I do love The Illiad, but I'd give The Odyssey a slight edge. Even just reading general Greek mythology, Odysseus was always a favorite, because unlike figures such as Achilles or Heracles he succeeded on his wits, not muscle. It's true, on this reread, especially in contrast to say The Illiad's Hector, I do see Odysseus' dark side. The man is a pirate and at times rash, hot-tempered, even vicious. But I do feel for his pining for home and The Odyssey is filled with such a wealth of incident--the Cyclops, Circe, Scylla and Charybdis, the Sirens--and especially Hades, the forerunner of Dante's Hell. And though my friend is right that the misogynist ancient Greek culture isn't where you go for strong heroines, I love Penelope; described as the "matchless queen of cunning," she's a worthy match for the crafty Odysseus. The series of recognition scenes on Ithaca are especially moving and memorable--I think my favorite and the most poignant being that of Odysseus' dog Argos.
Epic poems about 2,700 years old, in the right translation both works can nevertheless speak to me more eloquently than many a contemporary novel.
This volume continues the trend of publishing houses taking old, copyright expired books, putting them in pretty packaging and selling them as new releases. For what it is, this edition is suburb—the binding is absolutely beautiful. The text of this book is the Samuel Butler translation, and is available at no cost through project Gutenberg and the kindle store as well. I read the digital on the bus and the codex at the home—very handy.
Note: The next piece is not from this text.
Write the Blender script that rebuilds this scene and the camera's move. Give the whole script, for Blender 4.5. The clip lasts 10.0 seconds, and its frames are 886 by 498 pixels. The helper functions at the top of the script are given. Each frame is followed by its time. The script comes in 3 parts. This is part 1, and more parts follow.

The translation is done in prose, in what Butler assures us is as a close to word for word as was practical. Even in prose, Butler does an admirable job of letting the language flow while telling the story. Although at times awkwardly Victorian, the language doesn’t feel forced and after a short period of acclimation only occasionally caused this reader to stumble. In his forward, Butler writes how he resisted writing his translation in an Edwardian style for, in short, for what was a perfectly good Edwardianism, may not have had the same affect on the Victorian. Likewise, I make the same observation: what may have been a perfectly good Victorianism may not have the same affect on someone in 2012.
One thing the reader will notice immediately is that in the Butler translation, the Odyssey has a completely difference voice than the Iliad. I am not sure if this is the case in the Greek, or even other translations, but it is very apparent in this translation. This really shouldn’t be a surprise; however, as Butler believed the two stories have different authors as he wrote in his forward to the 1898 edition. I can’t discern how much of the voice change is resultant from the form and style of the Greek, or the product of a translator interjecting his own beliefs into his own mind’s ear.
Learning ancient Greek to read the originals would rock but really isn’t an option right now (or for the foreseeable future). If I had it to do over, I would have read a more contemporary translation such as that from Dr. Richmond Lattimore, formerly of Bryn Mawr College as my primary, with Butler as a secondary reference.